Saturday, June 14, 2008

The Happening

M. Night had it hard after "Sixth Sense," because his breakthrough film felt like any director's fifth film. It was a masterful exercise in genre reinvention, using color, sound design, rich themes and inventive scares to weave an unshakable spell of wonder and fright. How could any great director possibly top such anear-perfect work?

It's not easy, but the young director did follow it up with a string of beautifully crafted thrillers, arguably ending at "The Village." "Lady in the Water" wasn't a terrible film, but a very uninvolving and boring one. His effectiveness of tone couldn't save a simply dull story, and the movie was critically maligned on all fronts.

You'd think he learned a thing or two. "The Happening" isn't a disaster movie, it's a disaster. It is a collection of short, poorly-controlled scenes, almost progressively descending into a deeper level of badness and self-parody. His usual control of nuance and classical, sophisticated plotting is curiously gone and the film seems completely unaware of how bad it truly is.

The evil presence lurking in "The Happening" is a neurotoxin that interacts with the environment in unpredictable ways. When humans come in contact with it, they are driven to either apathetic, murderous or self-destructive impulses. The premise could have been used in a kind of neo-zombie way, like the "28 Days Later" movies, but is instead used only to show bizarre acts of random violence. With a darker tone, the idea could have been pretty scary, but in a blandly executed thriller like this, it is just boring.

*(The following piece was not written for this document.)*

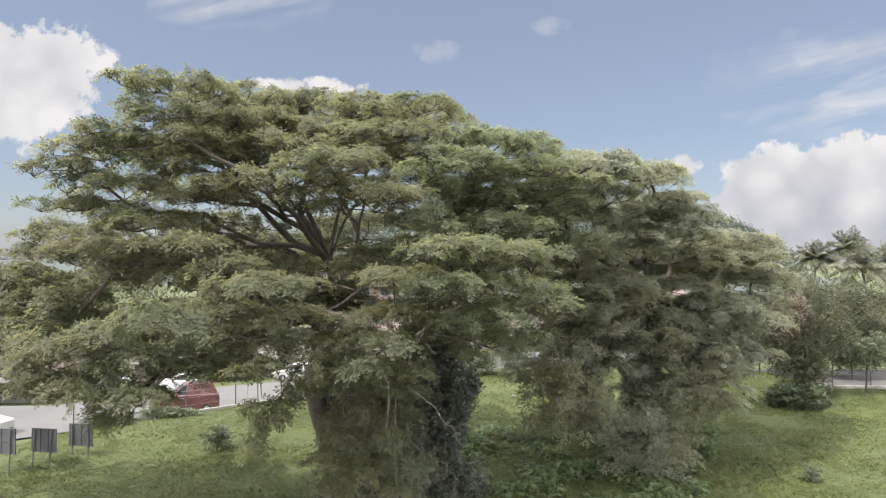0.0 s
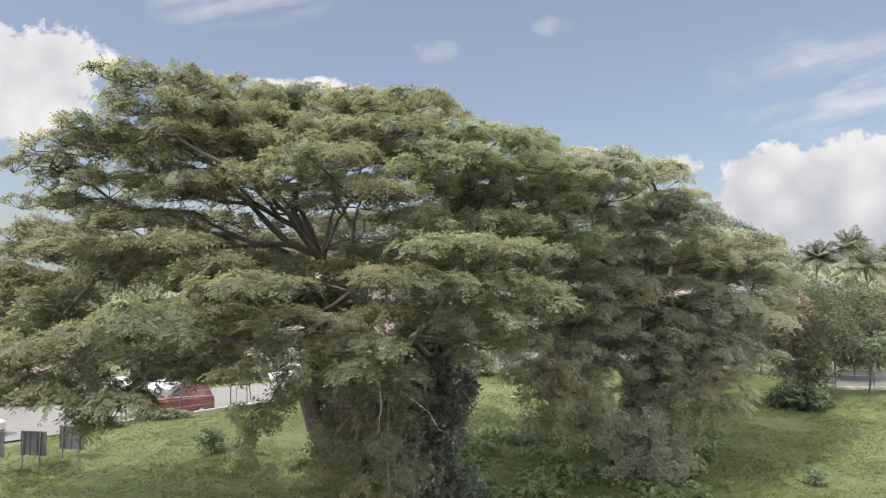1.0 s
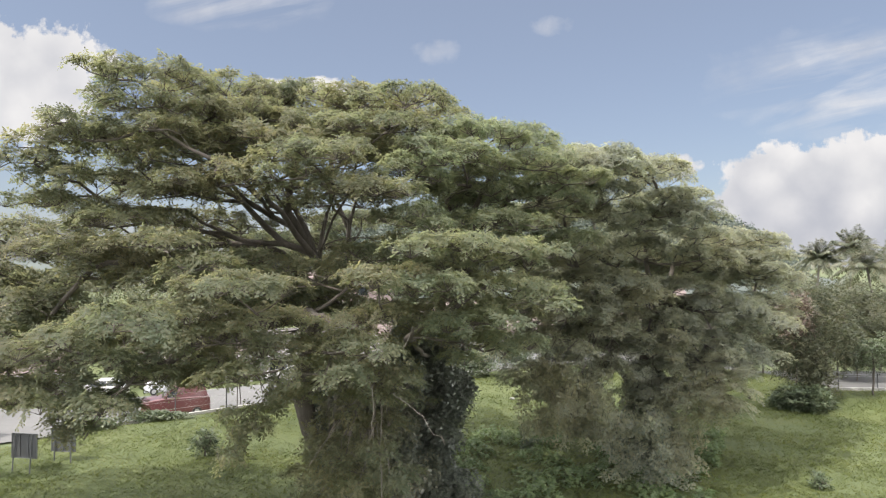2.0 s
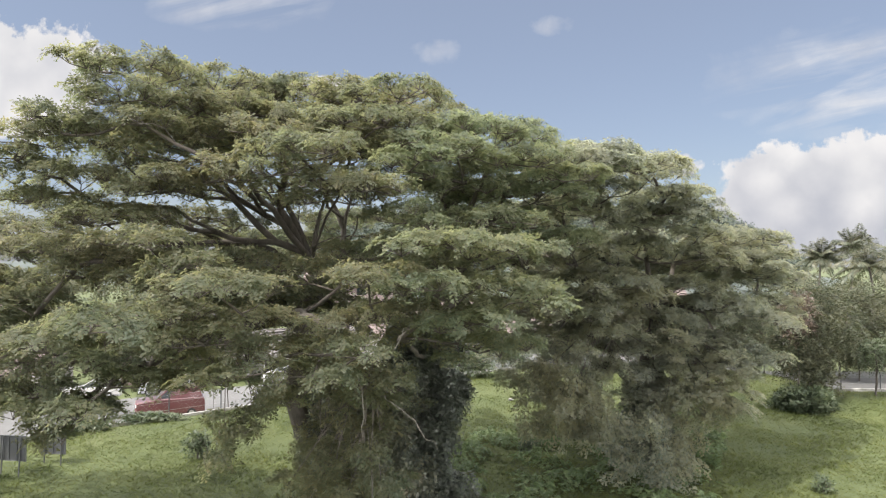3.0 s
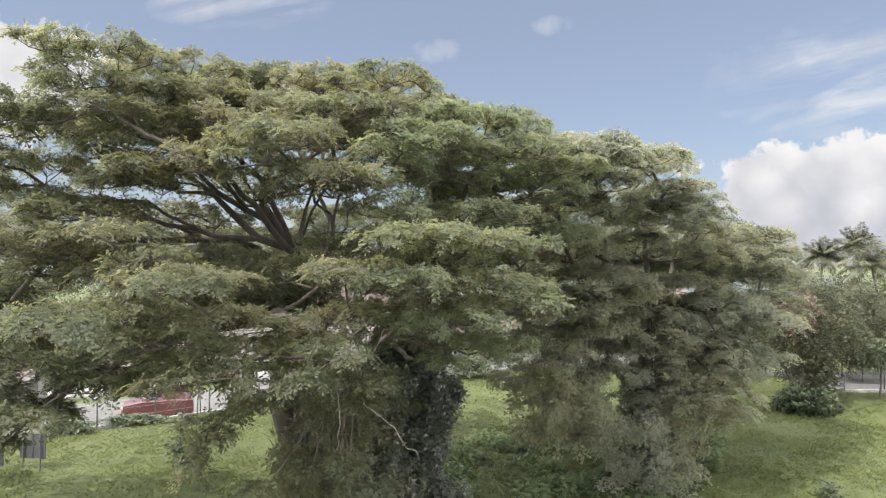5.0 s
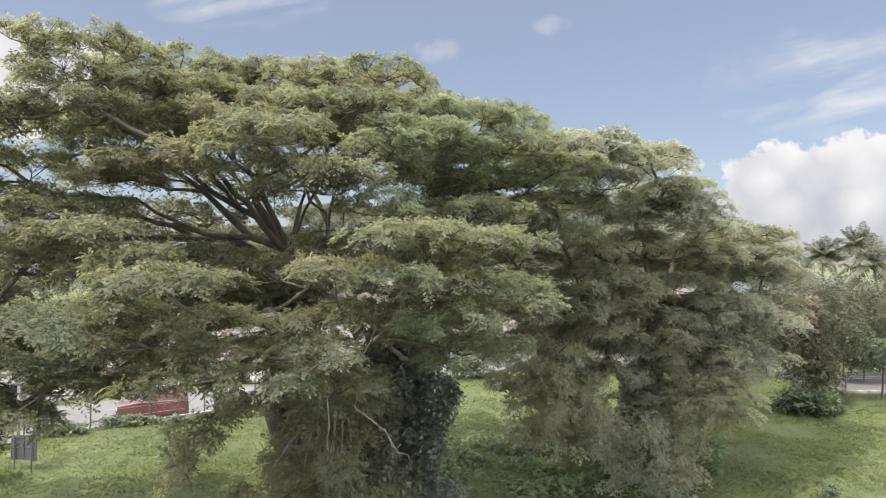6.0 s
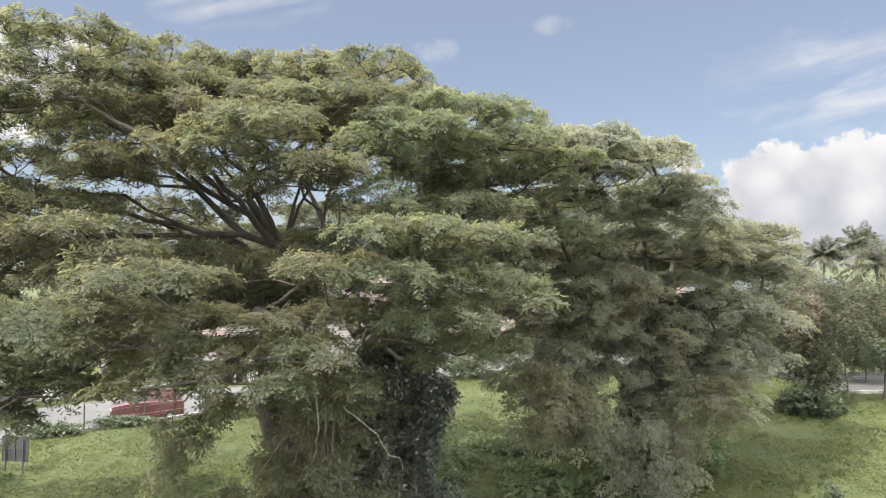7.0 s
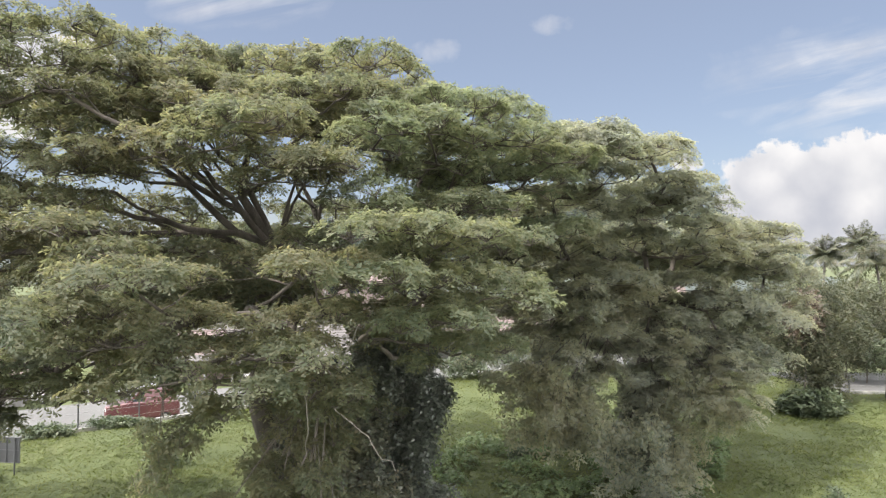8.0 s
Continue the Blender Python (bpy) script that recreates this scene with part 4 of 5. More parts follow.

The film has an eerie opening, but when the real story kicks in, things start crumbling down. Hopeless dialogue results in unfortunately bad performances from a talented cast. Mark Wahlberg is miscast and sadly laughable in most scenes and not much better can be said for John Lequizamo and Zoe Deschannel - who's cutesy presence in most movies is annoying in this one. It doesn't help that the failed marriage of the two main characters really feels more like a failed middle school romance. In this film, M. Night shows no greater insight into human relationships that an unintuitive, inexperienced student filmmaker - which is usually an area he is brilliantly astute with.

There were a few short moments that I remembered the promising auteur M. Night Shamylan once was. There is a scene that takes place in an unsold real estate property, complete with fake TV's, computers and dishes. Needless to say, the irony was clever and almost effective. Within the same scene, Mark Wahlberg's character starts having a conversation with a plant, exemplifying how most scenes in the film are ruined, no matter how promising.

With "Avatar: The Last Airbender" Shamylan will enter commercial territory that could be interesting. Why he fought to make such an uninspired thriller instead is beyond me.